• gerçekten de bu insan, rene descartes, şöminesinin başında oturup masasının yanındaki pencereden dışarıya bakarken bu dünyayı tek başına anlayabileceğini düşündü. buna inandı. o ana kadar öğrendiği her şeyi çöpe atabilecek kadar cesaretliydi. ne kendine öğretilenlerin, ne de dış dünyada gördüklerinin gerçek olduğuna kuşku duymadan inanabildi. belki her şeyi çözemedi, belki kalkıştığı işi bitiremedi ama nerdeyse 2000 yıldır uyuyan felsefe, uyanması için sağlam bir tokat yedi ve ikinci altın çağına girdi. benim için budur descartes'in önemi.
  • düşünce sisteminin bir tarafına tanrı'yı sokuşturunca, tüm sorunlarını çözmüş olan filozof.* metodik şüphe adını verdiği yöntemle, sahip olduğu tüm bilgileri , "ya evrenin bir köşesinde habis bir iblis* varsa, ve algıladığım her şey, onun bana yaşattığı ilüzyonlarsa?" diyerek yerle bir etmiş, epistemolojisini bu metodla yanlışlayamadığı yegâne bilgi olan özvarlığı üzerine inşaa etmiştir. matrix filmi de, habis iblisin yerine bilinçli makinaları koyarak ekmek yemiştir bu düşünceden.

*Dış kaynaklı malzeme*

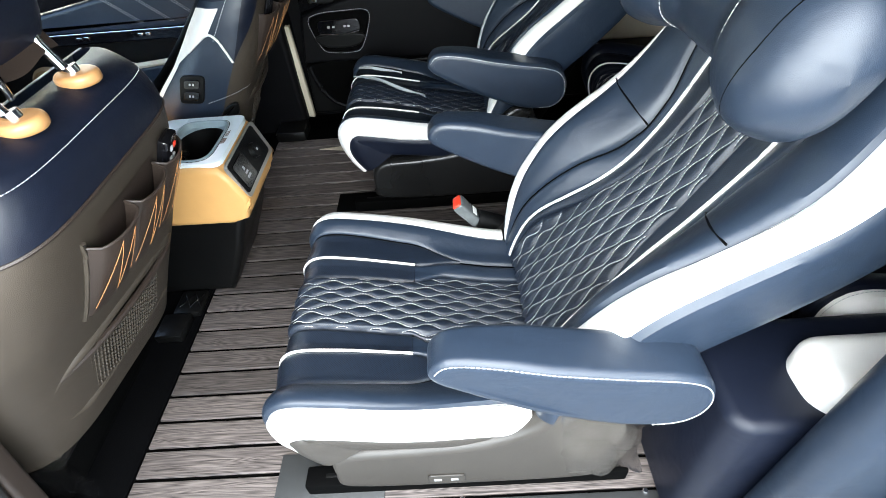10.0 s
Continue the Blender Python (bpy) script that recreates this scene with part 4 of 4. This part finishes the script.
part("pocket_edge", tube(spline([(-1.23, 1.56, 0.13), (-1.245, 1.553, 0.22), (-1.20, 1.552, 0.290), (-0.8, 1.552, 0.332), (-0.64, 1.552, 0.332)], 8), 0.012, 8), CREAM, fd, "cream edge")
bm = bmesh.new()
bmesh.ops.create_cone(bm, cap_ends=True, segments=32, radius1=0.10, radius2=0.085, depth=0.02)
bm.transform(Matrix.Translation((-1.40, 1.595, 0.23)) @ Matrix.Rotation(radians(90), 4, "X"))
part("speaker", bm, SPEAKER, fd, "bronze speaker grille")
for x in (-0.93, -0.9, -1.15, -1.18):
    part("switch", box((x, 1.571, 0.425), (x + 0.02, 1.577, 0.438), 0.002), CHROME, fd)

# ---- rear side panel on the far side, by the third row ----
rs = thing("rear_side_panel", "cream rear side panel with a wood line and cup holder", "panel", kind="structure", at=(1.3, 1.6, 0))
part("cream_panel", prism([(0.92, 0.26), (1.9, 0.25), (1.9, 0.45), (0.92, 0.45)], 1.60, 1.66, 0.012), CREAM, rs, "cream plastic panel")
part("wood_line", prism([(0.90, 0.45), (1.9, 0.45), (1.9, 0.53), (0.90, 0.53)], 1.585, 1.66, 0.01), WOOD_TRIM, rs, "warm wood line")
part("upper_dark", prism([(0.88, 0.53), (1.9, 0.53), (1.9, 1.22), (0.88, 1.22)], 1.60, 1.68, 0.01), BLACK_LEATHER, rs)
part("lower_dark", prism([(0.90, 0.0), (2.2, 0.0), (2.2, 0.26), (0.90, 0.26)], 1.50, 1.66, 0.015), BLACK, rs)

# far windows: pillars and glass
w = solo("window_1", box((-1.95, 1.655, 0.745), (-0.62, 1.660, 1.22), 0), GLASS, "clear front side window glass", "window", "structure")
w.visible_shadow = False
solo("window_2", box((-0.30, 1.655, 0.80), (0.88, 1.662, 1.22), 0), PRIVACY, "dark privacy glass of the sliding door", "window", "structure")
w = solo("window_3", poly([(-1.30, -0.25, 1.24), (-1.30, 1.66, 1.24), (-2.3, 1.66, 0.60), (-2.3, -0.25, 0.60)], [(0, 1, 2, 3)]), GLASS, "sloping windscreen glass", "window", "structure")
w.visible_shadow = False

# ---- things on the floor and on the seats ----
# a patch of sunlight, laid on the planks as a thin cream wedge
solo("sun_wedge", prism([(-0.265, 1.330), (-0.10, 1.295), (-0.10, 1.352)], 0.0005, 0.003, 0.0008, "xy"), CREAM, "thin cream wedge standing in for a patch of sunlight on the planks", "shim")
for x in (-0.098, 0.261, 0.632):
    bm = bmesh.new()
    bmesh.ops.create_cone(bm, cap_ends=True, segments=14, radius1=0.006, radius2=0.0045, depth=0.003)
    bm.transform(Matrix.Translation((x, -0.073, 0.0075)))
    solo("screw", bm, CHROME, "small dark screw in the door sill", "screw", "", "sill screws")


# clear protective film hanging at the seat base
def film(name, x0, x1, z0, z1, y, label, seed):
    rnd = random.Random(seed)
    off = [rnd.uniform(0, 50) for _ in range(3)]

    def f(s_, t_):
        x, z = x0 + (x1 - x0) * s_ + 0.02 * (1 - t_), z0 + (z1 - z0) * t_
        h = 0.016 * noise.noise(Vector((x * 28 + off[0], z * 30, off[1]))) + 0.006 * abs(noise.noise(Vector((x * 70, z * 80 + off[2], 3))))
        return Vector((x + 0.01 * noise.noise(Vector((z * 20, off[2], 1))), y + h - 0.02 * (1 - t_), z))
    o = solo(name, grid(f, 40, 30), FILM, label, "plastic film")
    o.visible_shadow = False
    return o


film("plastic_film", 0.42, 0.54, 0.225, 0.40, -0.095, "crumpled clear protective film on the seat base", 3)
film("plastic_film", -0.57, -0.45, 0.11, 0.23, -0.045, "crumpled clear protective film on the front seat hinge", 5)


# loose film strips left on the far cushion
def strip(pts, w, label):
    p = spline(pts, 10)
    o = solo("film_strip", grid(lambda s_, t_: p[round(s_ * (len(p) - 1))] + Vector((0.004 * math.sin(9 * s_), (t_ - 0.5) * w * math.sin(math.pi * clamp(s_, 0.04, 0.96)) ** 0.6, 0.004 * math.sin(6 * t_ + 8 * s_))), len(p) - 1, 6), PALE_FILM, label, "plastic film")
    return o


strip([(-0.035, 1.190, 0.362), (0.06, 1.150, 0.358), (0.15, 1.095, 0.345), (0.21, 1.05, 0.338)], 0.02, "torn strip of clear film on the far seat cushion")
strip([(-0.02, 1.235, 0.372), (0.05, 1.222, 0.370), (0.13, 1.19, 0.362)], 0.012, "torn strip of clear film on the far seat cushion")

# crumpled white wrapper on the far front seat
rw = random.Random(4)
for k in range(3):
    bm = bmesh.new()
    bmesh.ops.create_icosphere(bm, subdivisions=3, radius=0.022 - 0.004 * k)
    for v in bm.verts:
        v.co *= 1 + 0.45 * noise.noise(v.co * 55 + Vector((k * 7.0, 0, 0)))
        v.co.z *= 0.6
    bm.transform(Matrix.Translation((-0.735 - 0.028 * k, 0.925 + 0.012 * (k % 2), 0.325 + 0.004 * k)))
    solo("paper_scrap", bm, PAPER, "small crumpled white paper on the front seat", "paper", "", "paper scraps")


# remote control in the near organiser, and pens in the far one
def remote():
    r = thing("remote_control", "black remote control with a red button in a pouch", "remote control", at=(-0.178, 0.285, 0.66))
    m = pose(-0.210, 0.283, 0.620, 0, 26, 4)
    bm = box((-0.009, -0.024, -0.06), (0.009, 0.024, 0.06), 0.005)
    bm.transform(m)
    part("case", bm, GLOSS, r)
    for i in range(4):
        for j in range(2):
            bm = box((0.008, -0.011 + j * 0.014, -0.030 + i * 0.022), (0.0115, -0.002 + j * 0.014, -0.020 + i * 0.022), 0.003)
            bm.transform(m)
            part("button", bm, RED if (i, j) == (3, 1) else MARK, r)


remote()


# near door pillar, in the corner by the front seat
np_ = thing("near_pillar", "brown door pillar trim beside white bodywork", "pillar", kind="structure", at=(-0.6, -0.2, 0))
part("trim", prism([(-0.70, 0.0), (-0.525, 0.0), (-0.455, 0.22), (-0.365, 0.52), (-0.265, 0.90), (-0.24, 1.22), (-0.70, 1.22)], -0.136, -0.100, 0.008), BROWN_LEATHER, np_, "brown plastic pillar trim")
part("body", prism([(-0.80, -0.25), (-0.62, -0.25), (-0.555, 0.0), (-0.490, 0.20), (-0.405, 0.42), (-0.30, 0.76), (-0.25, 1.25), (-0.80, 1.25)], -0.32, -0.138, 0.025), PAINT, np_, "white painted pillar")
part("seal_edge", tube([(-0.545, -0.142, 0.02), (-0.482, -0.142, 0.205), (-0.397, -0.142, 0.425), (-0.292, -0.142, 0.765)], 0.007, 8), BLACK, np_, "black rubber edge between trim and paint")

# rear jamb of the open door
jb = thing("door_jamb", "navy padded jamb of the open door with a rubber seal", "door jamb", kind="structure", at=(0.8, -0.1, 0))
# forward-facing pad in the darker navy: its shade is put into the colour
part("inner_pad", prism(rrect(0.650, -0.135, 1.06, 0.06, 0.035, 8), 0.002, 0.39, 0.02, "xy", 8), NAVY_DARK, jb, "navy padded trim, shade put into its darker leather")
# no part of the jamb: added for the white corner of the third-row seat
part("seat_corner", prism(rrect(0.765, -0.125, 1.05, -0.01, 0.045, 8), 0.36, 0.445, 0.03, "xy", 8), WHITE, jb, "white leather block standing in for third-row seat trim")
part("outer_pad", prism(rrect(0.725, -0.205, 1.05, -0.137, 0.032, 8), 0.002, 1.22, 0.01, "xy"), NAVY, jb, "navy padded pillar")
part("seal", tube([(0.865, -0.225, -0.02), (0.87, -0.225, 0.6), (0.89, -0.225, 1.22)], 0.030, 14), SEAL, jb, "green-grey rubber door seal")
part("seal_lip", tube([(0.925, -0.255, -0.02), (0.93, -0.255, 0.6), (0.95, -0.255, 1.22)], 0.030, 14), SEAL, jb, "green-grey rubber door seal")
part("post", box((0.94, -0.30, -0.1), (1.06, -0.205, 1.25), 0.02), SILL, jb)

# anchor cover on the carpet by the console
an = thing("anchor_cover", "black floor anchor cover with silver cross marks", "cover", at=(-0.5, 0.5, 0))
part("block", box((-0.545, 0.458, 0.0), (-0.468, 0.545, 0.022), 0.006), BLACK, an)
part("lower_block", box((-0.56, 0.37, 0.0), (-0.485, 0.452, 0.030), 0.006), BLACK, an)
for a, b in (((-0.50, 0.530), (-0.470, 0.480)), ((-0.50, 0.480), (-0.470, 0.530)), ((-0.53, 0.480), (-0.50, 0.530)), ((-0.53, 0.530), (-0.50, 0.480))):
    part("cross_line", tube([(a[0], a[1], 0.0225), (b[0], b[1], 0.0225)], 0.0012, 6), CHROME, an)

# ---- floor planks ----
shared = None
k = 0
y = 0.068 - 2 * PITCH
while y < FLOOR_Y1 - 0.02:
    a, b = max(y + 0.0044, FLOOR_Y0), min(y + PITCH - 0.0044, FLOOR_Y1)
    if b - a > 0.01:
        if b - a > PITCH - 0.0092:
            if shared is None:
                bm = box((FLOOR_X0, -(PITCH / 2 - 0.0044), -0.008), (FLOOR_X1, PITCH / 2 - 0.0044, 0.0), 0.0014, 1)
                shared = bpy.data.meshes.new("plank")
                bm.to_mesh(shared)
                bm.free()
                shared.materials.append(PLANK)
            ob = new("plank", shared)
            ob.location = (0, (a + b) / 2, 0)
        else:
            bm = box((FLOOR_X0, a, -0.008), (FLOOR_X1, b, 0.0), 0.0014, 1)
            me = bpy.data.meshes.new("plank")
            bm.to_mesh(me)
            bm.free()
            me.materials.append(PLANK)
            ob = new("plank", me)
        ob.parent = floor
    y += PITCH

  • en büyük talihsizliği, epistemolojisinin temelinin türk entelleri tarafından piç edilmesi olmuştur bu arkadaşın. "düşünüyorum, o halde varım"ı ısrarla ve inatla, "düşünmeyen adamı adam yerine koymam ben nebahat" şekilsizliğinde algılayan başka bir güruh var mıdır yeryüzünün başka köşelerinde, sanmıyorum.

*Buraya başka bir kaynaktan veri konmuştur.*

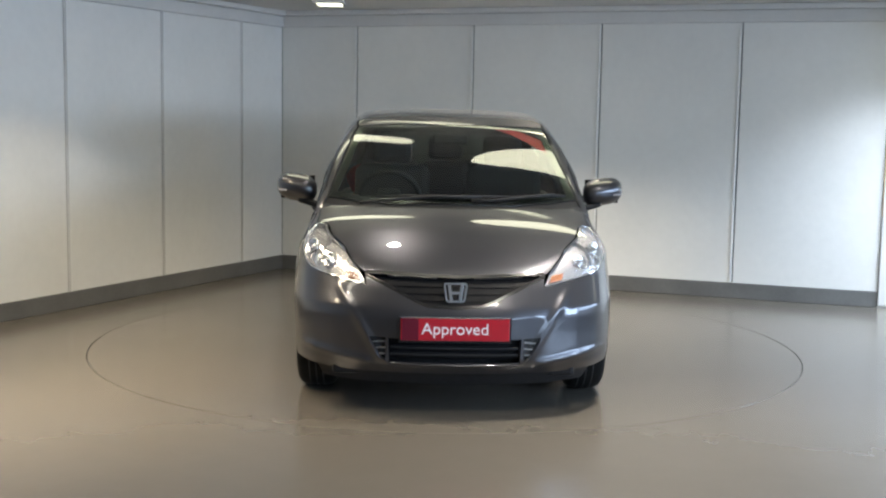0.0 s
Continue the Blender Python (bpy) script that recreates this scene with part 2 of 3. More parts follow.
# ---------------------------------------------------------------- ceiling lamps and added fill strips
def strip_lamp(x, y, length, turn, power, colour=WARM, spread=132, wide=0.2, oval=False):
    """A ceiling lamp, or an added fill strip built alike: white tray, glowing diffuser, and its light; long and
    square-ended, or oval.
    """
    m = pose(x, y, CEIL - 0.02, 0, 0, turn)
    if oval:
        tray = lathe([(0.0005, -0.015), (0.97, -0.015), (1.0, -0.008), (1.0, 0.015), (0.0005, 0.015)], 40, "Z")
        tray.transform(m @ Matrix.Diagonal((length / 2 + 0.03, wide / 2 + 0.03, 1, 1)))
        glow = lathe([(0.0005, -0.006), (0.96, -0.006), (1.0, -0.001), (1.0, 0.006)], 40, "Z")
        glow.transform(m @ Matrix.Translation((0, 0, -0.018)) @ Matrix.Diagonal((length / 2, wide / 2, 1, 1)))
    else:
        tray = box(length + 0.06, wide + 0.06, 0.03, m, 0.006)
        glow = box(length, wide, 0.012, m @ Matrix.Translation((0, 0, -0.018)), 0.004)
    t = mesh_ob("ceiling_light", tray, CEILPAINT)
    tagged(t, "oval white ceiling light with a glowing diffuser" if oval else "long white ceiling light with a glowing diffuser", "ceiling light", "ceiling lights")
    part("diffuser", glow, LAMPGLOW, t, "glowing diffuser")
    if power:
        beam = area("ceiling_light_beam", m @ Matrix.Translation((0, 0, -0.03)), length, wide, power, colour, spread)
        beam.data.shape = "ELLIPSE" if oval else "RECTANGLE"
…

  • başka insanların aksine daha sistematik rüyalar görüyormuş ve bunları sonradan çok iyi anımsıyormuş. gördüğü bir rüya nedeniyle gerçek bilginin ancak insan aklının kendisinden gelebileceğine inanmış.
  • 4 mantık kuralı vardır:

    1) doğruluğu apaçık bilinmeyen şeyi doğru olarak almamak.

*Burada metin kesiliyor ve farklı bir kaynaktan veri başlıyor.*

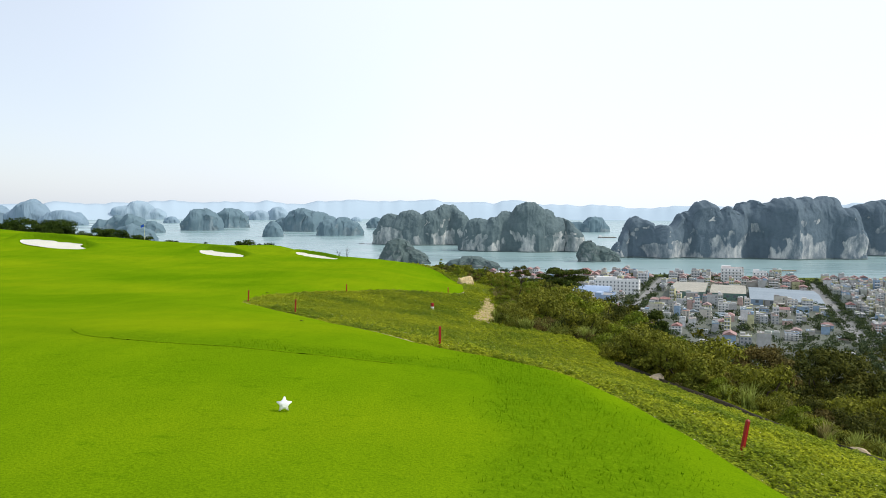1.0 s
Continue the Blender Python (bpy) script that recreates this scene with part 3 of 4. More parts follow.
def make_pine(seed, label, tall, spread, pads, per, lean=0.0, low=0.55, flare=-0.45, squash=0.62):
    """A wind-shaped pine: a bare leaning trunk, spreading limbs, flat pads of needles."""
    rng = np.random.RandomState(seed)
    top = tagged(new("pine_tree"), label, "tree")
    bm = bmesh.new()
    tip = (lean * tall, 0.0, tall * 0.93)
    spine = bend_path(rng, (0, 0, -0.3), tip, 7, 0.02 * tall)
    tube(bm, spine, [0.030 * tall * (1 - 0.12 * i) for i in range(7)], 8)
    part("trunk", bm, M_BARK, top)
    cents = []
    for k in range(pads):
        t = rng.uniform(low, 1.0)
        i = min(int(t * 6), 5)
        s0 = np.array(spine[i]) + (np.array(spine[i + 1]) - np.array(spine[i])) * (t * 6 - i)
        a, r = rng.uniform(0, 6.283), spread * rng.uniform(0.25, 1.0) * (0.925 - flare * 0.5 + flare * t)
        e = s0 + np.array([r * math.cos(a), r * math.sin(a), tall * rng.uniform(0.0, 0.10)])
        limb = bmesh.new()
        tube(limb, bend_path(rng, s0, e, 4, 0.03 * spread), [0.010 * tall, 0.007 * tall, 0.005 * tall, 0.002 * tall], 5)
        part("limb", limb, M_BARK, top)
        cents.append(e)
        cents.append(s0 + (e - s0) * 0.65 + np.array([0, 0, 0.02 * tall]))
    cents = np.array(cents)
    radii = spread * rng.uniform(0.16, 0.36, len(cents))
    ob = new("crown", fast_mesh("crown", clump_leaves(rng, cents, radii, per, 0.026 * spread + 0.13, squash), 3, M_NEEDLE))
    ob.parent = top
    return top


def stand(ob, x, y, turn=0.0, size=1.0, sink=0.05, copy=True, lean=0.0):
    m = pose(x, y, float(height(x, y)) - sink, lean, 0, turn) @ Matrix.Diagonal((size, size, size, 1))
    if copy:
        return copy_thing(ob, m)
    ob.matrix_basis = m
    return ob


def drain_line(y):
    return glide(y, [-14, 10, 20, 30, 36, 40, 42.5, 45], [17.8, 15.9, 15.2, 14.6, 13.8, 11.6, 9.7, 8.4])


# creeping ground cover between the mown grass and the scrub
def track_left(y):
    return glide(y, [59.4, 61, 63, 67, 72, 78, 80], [1.55, 0.75, 0.75, 1.3, 1.65, 2.2, 2.4])


def track_right(y):
    return glide(y, [59.4, 61, 63, 67, 70, 74, 78, 80], [1.9, 2.6, 3.1, 3.2, 3.1, 2.8, 2.45, 2.4])


def in_path(x, y):
    ragged = 0.35 * waves(x, y, 1.6, 77) + 0.25 * waves(x, y, 0.6, 78)
    return (y > 59.4) & (y < 80) & (x > track_left(y) + ragged) & (x < track_right(y) + 0.2 + ragged)


def verge(y):
    """Width of the dry margin between mown grass and creeping plants."""
    y = np.asarray(y, float)
    w = -0.16 + 0.16 * np.maximum(0.0, waves(y, 0 * y, 7, 31)) + 0.16 * np.maximum(0.0, waves(y, 0 * y, 1.9, 32))
    w = w * 1.6 + 0.15 * waves(y, 0 * y, 0.75, 33)
    return w + 0.30 * np.exp(-((y - 47) / 2.2) ** 2) + 0.50 * np.exp(-((y - 77.5) / 2.4) ** 2) + 0.50 * np.exp(-((y - 30.8) / 4.6) ** 2) + 0.27 * np.exp(-((y - 57) / 5) ** 2)


def ground_cover(count):
    rng = np.random.RandomState(4)
    n = int(count)
    y = np.concatenate([rng.uniform(15, 58, int(n * 0.62)), rng.uniform(58, 82, int(n * 0.18)), rng.uniform(82, 126, int(n * 0.08)), rng.uniform(-14, 15, int(n * 0.12))])
    lo, hi = fairway_edge(y) - 0.05 + np.maximum(verge(y), 0) * 0.75, cover_edge(y) + 0.4
    x = lo + (hi - lo) * rng.uniform(0, 1, len(y))
    keep = rng.uniform(0, 1, len(y)) < np.clip((hi - lo) / 20.0, 0.25, 1.0)
    keep &= ~(in_path(x, y) & (rng.uniform(0, 1, len(y)) > 0.06)) & ~((y < 45.2) & (np.abs(x - drain_line(y)) < 0.5))
    keep &= rng.uniform(0, 1, len(y)) > 0.35 * (waves(x, y, 5.5, 12) + 0.4 * waves(x, y, 1.6, 15) < -0.42)
    x, y = x[keep], y[keep]
    tuft = np.clip(0.5 + 0.45 * waves(x, y, 1.7, 8) + 0.40 * waves(x, y, 0.62, 9) + 0.35 * waves(x, y, 0.27, 10), 0.05, 1.6)
    edge = smooth_step(0.0, 0.5, x - fairway_edge(y))
    edge = edge * np.where(y < 46, smooth_step(0.4, 1.6, np.abs(x - drain_line(y))), 1.0)
    z = height(x, y) + 0.015 + tuft ** 1.4 * (0.05 + 0.20 * edge) * rng.uniform(0.45, 1.0, len(y)) ** 0.7
    pos = np.stack([x, y, z], -1)
    size = np.where((y > 15) & (y < 58), 0.078, 0.112)
    ob = new("ground_cover", fast_mesh("ground_cover", leaves_at(rng, pos, size, size * 0.78, 0.34), 3, M_COVER))
    tagged(ob, "dense creeping plants with small glossy green leaves", "ground cover", kind="stuff")
    k = rng.choice(len(pos), 2200, replace=False)
    ob = new("small_flowers", fast_mesh("small_flowers", leaves_at(rng, pos[k] + [0, 0, 0.03], 0.032, 0.03, 0.2), 3, M_FLOWER))
    tagged(ob, "tiny pale yellow flowers scattered over the creeping plants", "flowers", kind="stuff")


ground_cover(1450000)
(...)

    2) incelenecek güçlükleri parçalara ayırmak.
    3) basitten karmaşığa gitmek ve ard arda gelmeyen örgülerde bile bir düzen olduğunu varsaymak.
    4) sürekli olarak dışarıda bir şey kalmadığından emin olmak için gözden geçirmeler yapmak.
  • " şüphe etmediğim tek şey şüphe ettiğimdir. " sözü ile felsefedeki tüm akımlara bir nevi karşı çıkmış filozoftur.
  • "ruhumuzu o kadar yükseğe çıkarmalıyız ki başkalarının bize yapabileceği tecavüzler asla bize kadar erişemesin"

    (1 kasım 1946 da pierre chanutye yazdığı mektuptan)
  • latince adının renatius cartesius olduğu söylendiği gibi, renatus cartesius olduğu da söyleniyor çeşitli kaynaklarda.